Waited for the Trade: ACME Novelty Library 19

by VM

Man, life must be a really depressing place for Chris Ware.

I’m not talking about his personal life of course, since I know nothing of that. And by all accounts, his professional career is going pretty well; Jimmy Corrigan won awards, and ACME Novelty Library is one of those things that gets touted about as worthy wherever I cast my eyes in the direction of serious critical acclaim. “Masterpiece” is a word bounded about in connection with his efforts.

But judging by what I understand of his work, I’m forced into the conclusion that Chris Ware finds the world an empty and heartless place that slowly wears you down before you die. And nothing else.

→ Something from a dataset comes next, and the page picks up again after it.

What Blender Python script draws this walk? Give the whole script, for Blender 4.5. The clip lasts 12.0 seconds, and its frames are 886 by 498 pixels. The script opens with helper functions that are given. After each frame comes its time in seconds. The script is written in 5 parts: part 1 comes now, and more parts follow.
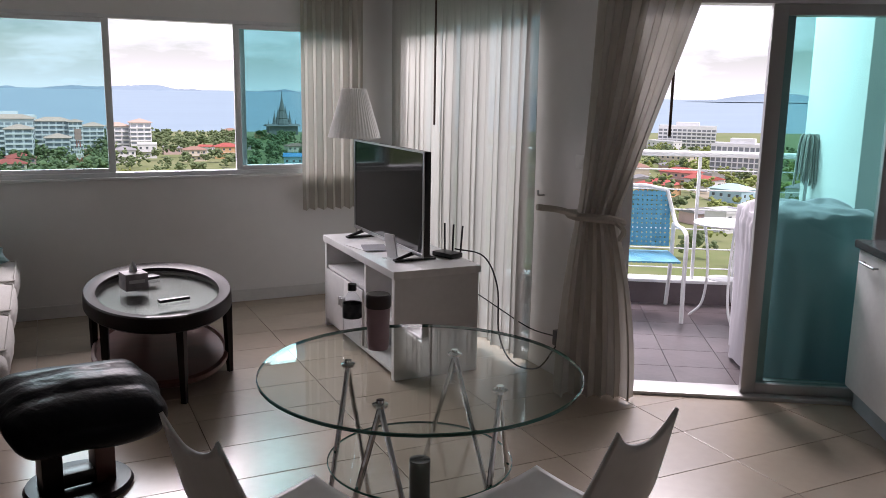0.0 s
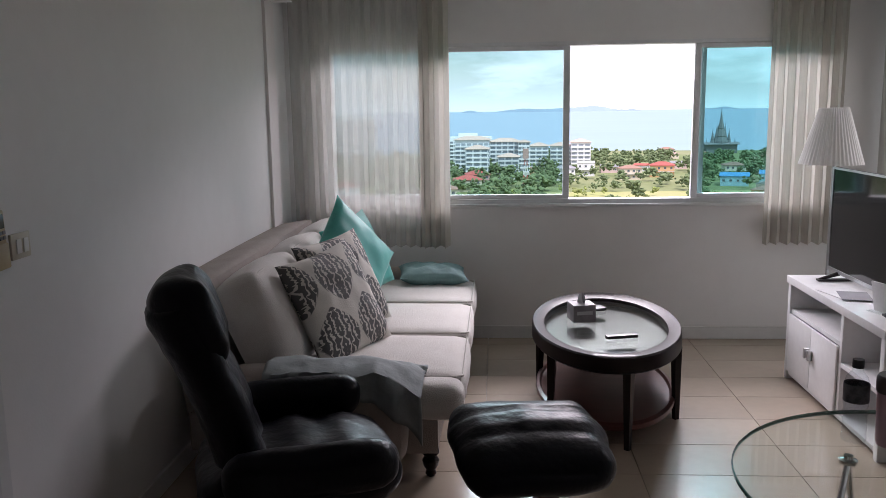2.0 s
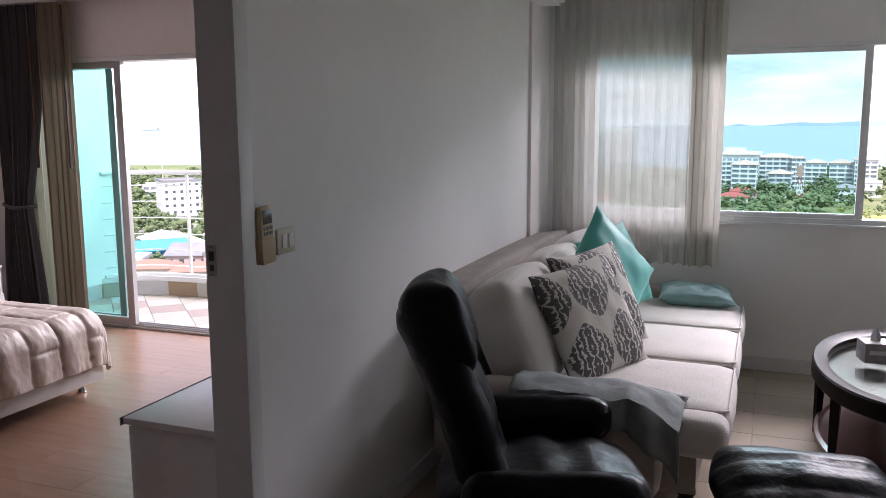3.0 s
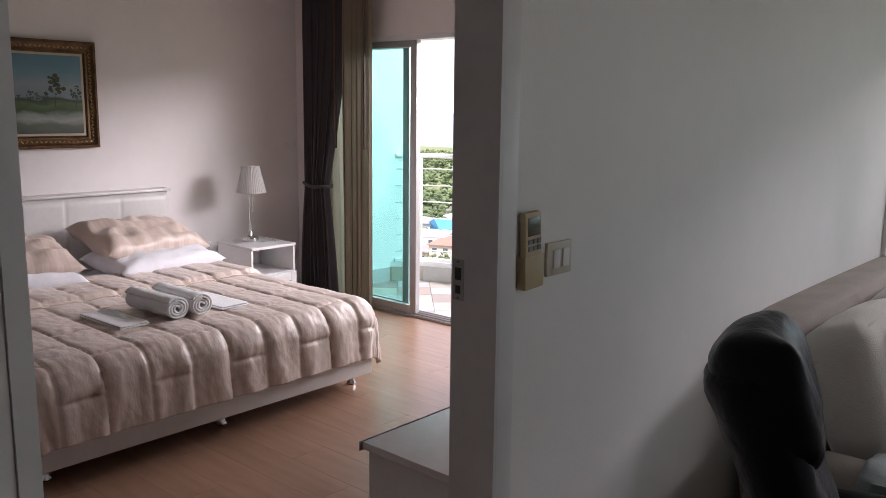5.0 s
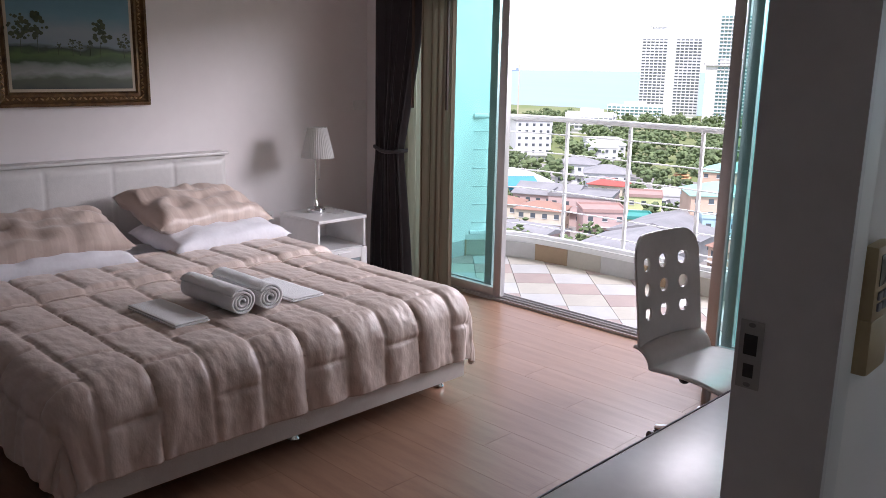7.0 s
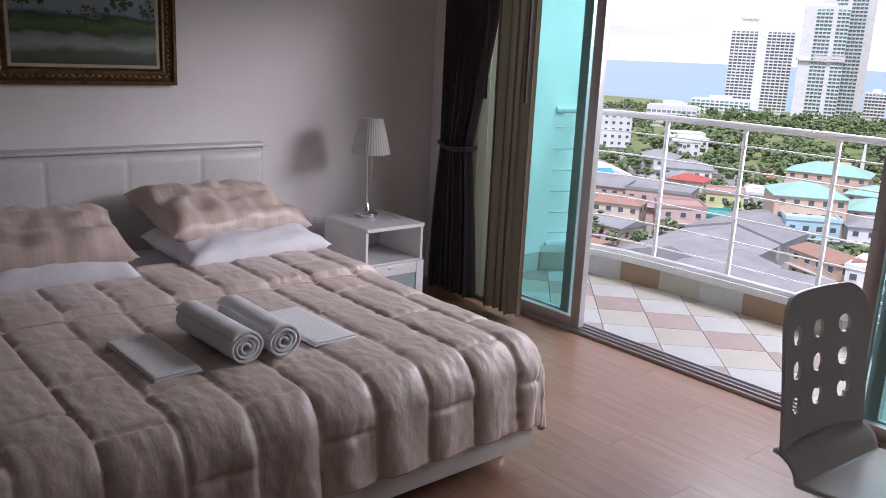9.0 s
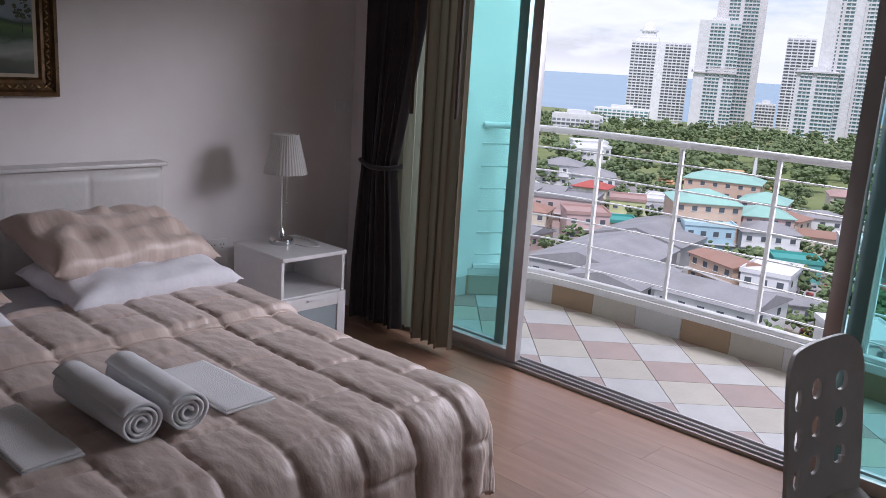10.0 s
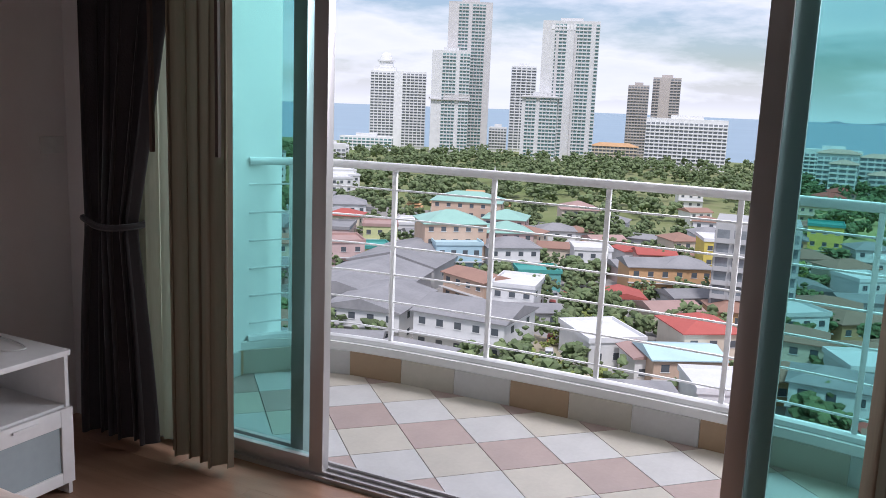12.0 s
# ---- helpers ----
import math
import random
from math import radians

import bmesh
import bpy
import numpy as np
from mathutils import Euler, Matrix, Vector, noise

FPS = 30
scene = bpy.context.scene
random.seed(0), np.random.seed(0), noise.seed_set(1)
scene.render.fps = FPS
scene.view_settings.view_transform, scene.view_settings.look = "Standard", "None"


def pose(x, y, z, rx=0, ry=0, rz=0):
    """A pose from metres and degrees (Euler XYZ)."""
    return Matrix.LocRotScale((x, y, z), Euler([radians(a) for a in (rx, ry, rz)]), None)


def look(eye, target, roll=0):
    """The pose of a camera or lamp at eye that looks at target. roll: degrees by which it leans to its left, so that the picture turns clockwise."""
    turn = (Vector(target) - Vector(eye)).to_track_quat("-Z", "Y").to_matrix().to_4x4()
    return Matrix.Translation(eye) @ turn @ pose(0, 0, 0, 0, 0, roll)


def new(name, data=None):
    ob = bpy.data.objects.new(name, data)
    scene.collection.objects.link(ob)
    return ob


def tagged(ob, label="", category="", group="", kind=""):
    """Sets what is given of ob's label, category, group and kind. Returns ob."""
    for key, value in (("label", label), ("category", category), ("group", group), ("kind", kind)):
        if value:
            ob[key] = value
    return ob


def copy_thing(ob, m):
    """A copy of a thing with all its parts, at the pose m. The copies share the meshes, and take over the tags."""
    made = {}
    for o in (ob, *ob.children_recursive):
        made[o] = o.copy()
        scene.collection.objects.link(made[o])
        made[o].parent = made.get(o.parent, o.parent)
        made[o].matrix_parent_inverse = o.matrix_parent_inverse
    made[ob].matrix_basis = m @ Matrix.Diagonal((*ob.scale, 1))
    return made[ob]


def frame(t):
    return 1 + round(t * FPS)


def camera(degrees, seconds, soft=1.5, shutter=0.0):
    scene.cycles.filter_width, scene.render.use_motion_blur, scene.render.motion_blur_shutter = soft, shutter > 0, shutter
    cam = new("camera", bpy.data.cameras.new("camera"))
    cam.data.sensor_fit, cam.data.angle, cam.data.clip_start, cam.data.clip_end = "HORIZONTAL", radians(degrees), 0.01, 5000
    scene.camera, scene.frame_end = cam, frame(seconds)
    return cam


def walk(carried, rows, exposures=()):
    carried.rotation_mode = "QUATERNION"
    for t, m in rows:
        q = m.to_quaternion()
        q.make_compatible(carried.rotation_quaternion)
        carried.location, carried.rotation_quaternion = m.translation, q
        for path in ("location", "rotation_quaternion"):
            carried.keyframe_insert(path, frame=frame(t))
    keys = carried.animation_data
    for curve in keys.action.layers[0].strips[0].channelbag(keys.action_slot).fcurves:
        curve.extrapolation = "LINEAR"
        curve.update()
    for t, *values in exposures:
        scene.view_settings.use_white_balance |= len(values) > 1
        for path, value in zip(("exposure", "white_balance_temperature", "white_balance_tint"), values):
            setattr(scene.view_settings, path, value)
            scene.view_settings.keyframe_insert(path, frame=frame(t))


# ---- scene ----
cam = camera(56.1, 12.0, soft=0.85)
PATH = [
    (0, (0.507, 0.386, 1.614), (1.359, 2.157, 1.239), 1.0),
    (0.5, (0.483, 0.538, 1.622), (1.226, 2.362, 1.279), 0.3),
    (1, (0.47, 0.625, 1.627), (1.083, 2.502, 1.306), -0.4),
    (1.5, (0.446, 0.671, 1.624), (0.773, 2.616, 1.292), -0.3),
    (2, (0.45, 0.771, 1.644), (0.322, 2.739, 1.311), -0.8),
    (2.5, (0.431, 0.873, 1.619), (-0.043, 2.793, 1.319), -0.9),
    (3, (0.39, 0.966, 1.611), (-0.325, 2.81, 1.311), -0.3),
    (3.5, (0.332, 1.059, 1.588), (-0.596, 2.8, 1.26), 0.0),
    (5.5, (-0.091, 1.72, 1.593), (-1.454, 3.143, 1.253), 0.9),
    (6, (-0.297, 1.789, 1.596), (-1.681, 3.187, 1.236), 1.0),
    (6.5, (-0.492, 1.841, 1.59), (-1.852, 3.249, 1.179), 1.2),
    (8.5, (-1.14, 2.405, 1.565), (-2.598, 3.686, 1.08), 2.2),
    (9, (-1.296, 2.572, 1.561), (-2.778, 3.83, 1.089), 2.7),
    (9.5, (-1.456, 2.688, 1.574), (-2.909, 3.983, 1.115), 3.4),
    (10, (-1.675, 2.787, 1.573), (-3.013, 4.206, 1.129), 3.6),
    (10.5, (-1.86, 2.913, 1.548), (-3.055, 4.462, 1.133), 3.9),
    (11, (-2.033, 3.133, 1.527), (-3.139, 4.758, 1.16), 3.8),
    (11.5, (-2.247, 3.314, 1.512), (-3.233, 5.021, 1.174), 3.2),
    (12, (-2.447, 3.514, 1.512), (-3.323, 5.278, 1.166), 2.3),
]
walk(cam, [(t, look(eye, target, roll)) for t, eye, target, roll in PATH],
     exposures=[(0.0, 0.08, 6400, 25), (1.0, 0.10, 6350, 25), (1.5, 0.22, 6350, 25), (2.0, 0.44, 6250, 25), (2.5, 0.58, 6200, 25), (3.0, 0.78, 6200, 25), (3.5, 0.90, 6300, 24), (5.5, 0.78, 6350, 22), (6.5, 0.62, 6150, 22), (8.5, 0.22, 6000, 22), (9.5, -0.08, 5900, 21), (10.5, -0.29, 5850, 20), (12.0, -0.28, 6000, 18)])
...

There’s something very nihilistic, or at least very first-year-philosophy nihilistic about what he does. Bleak, heartless and cold. Depressing. And you’d think that this would appeal to me. I’m usually a big fan of things that show the darker side of existence. I’m habitually cynical about happy endings and the foolishness of the main thrust of humanity is something I’m pretty much certain of.

And yet, I find it difficult indeed nigh-on impossible to enjoy what Ware brings to the page here.

Actually that’s not entirely true. Ware’s art is something else. It’s a truly stunning and innovative graphical form, for which he deserves all the praise I can muster to give him. It’s resolutely simplistic, stylised and minimist in its representation of characters, but is nothing but all the more powerful in its execution as a result. It’s remarkable how he’s able to convey years of difference to a character’s life by the varying of just a few lines, and nothing short of fantastic what powerful emotions he can convey from those very same few lines.

The layouts are similarly a work of art in and of themselves. The variety of panel choices, the use of repetition and movement about a central theme – such things are nothing short of a masterclass. To read this book is to revel in the skill of a master craftsman at work. To then compare with a conventional super-hero book is to remind yourself how truly stagnant even some of the best people working there can be. And that’s not a comment that should be taken as being elitist or snobbish, but rather a tribute to just how fresh his work is that it can achieve that.

The problem I have is with the story he tells.

There’s almost nothing positive here. Almost every page, every penstroke, ever panel is dedicated to chronicling the small disappointments of life, miserable existence by a thousand tiny cuts. And after a while, it stops being affecting and simply becomes annoying. Ware chronicles the story of his female protagonist with such a downbeat air, punctuating it with such frequent despair that it ceases to be engaging and becomes simply routine- any impact lost in familiarisation.

The story presented is one of deeply emotive events. Some are far bigger moments than others (the book deals with an abortion at one point) but all are given a deep and lasting emotional resonance. Quiet tragedy is generated from everywhere, even some place as innocuous as a meal out or washing a car. And that’s to its credit; the skill with which Ware draws out pathos is quite remarkable. But for all this it has a tendency to ring hollow. Ultimately, it begins to read as nothing more than a list of the depressive horrors of everyday existence. Whilst reading I found myself asking why I was reading it. What was its point, what was it saying about the human condition? For something that has been so widely praised, I was quite surprised to find that I didn’t take anything away from it. It failed to make me think (other than making me mildly depressed). And that's the problem - for all its critical acclaim, the treatment this material gets is quite superficial.

For something tragic to have an impact, it needs to be tempered with optimism, or the promise of better things. It’s the truth of that old saying about needing the lows to appreciate the highs; the downside of existence is nothing without contrast. Like that friend who complains endlessly but never tries to change anything this book eventually dissolves into a litany of bad things that leaves the reader numb, rather than affected.

But it’s probably worth owning for the art alone. And that’s quite something.

Rating: B (Brainy)


The General said...

My own limited experience reading Chris Ware's work mirrors your own, Mr. Minority. I own Jimmy Corrigan and have taken several stabs at reading it, but ultimately, I find myself ignoring the story, to just leaf through it and enjoy the art. I have the same problem with the films of Lars Van Tier... I just don't have much patiences for relentlessly depressing works.

Vocal Minority said...

But the art really is fantastic isn't it?

I suspect that's what has lead to such fawning in some circles. And I can even kinda agree / see it. But it's not a complete work for me until his story gets better.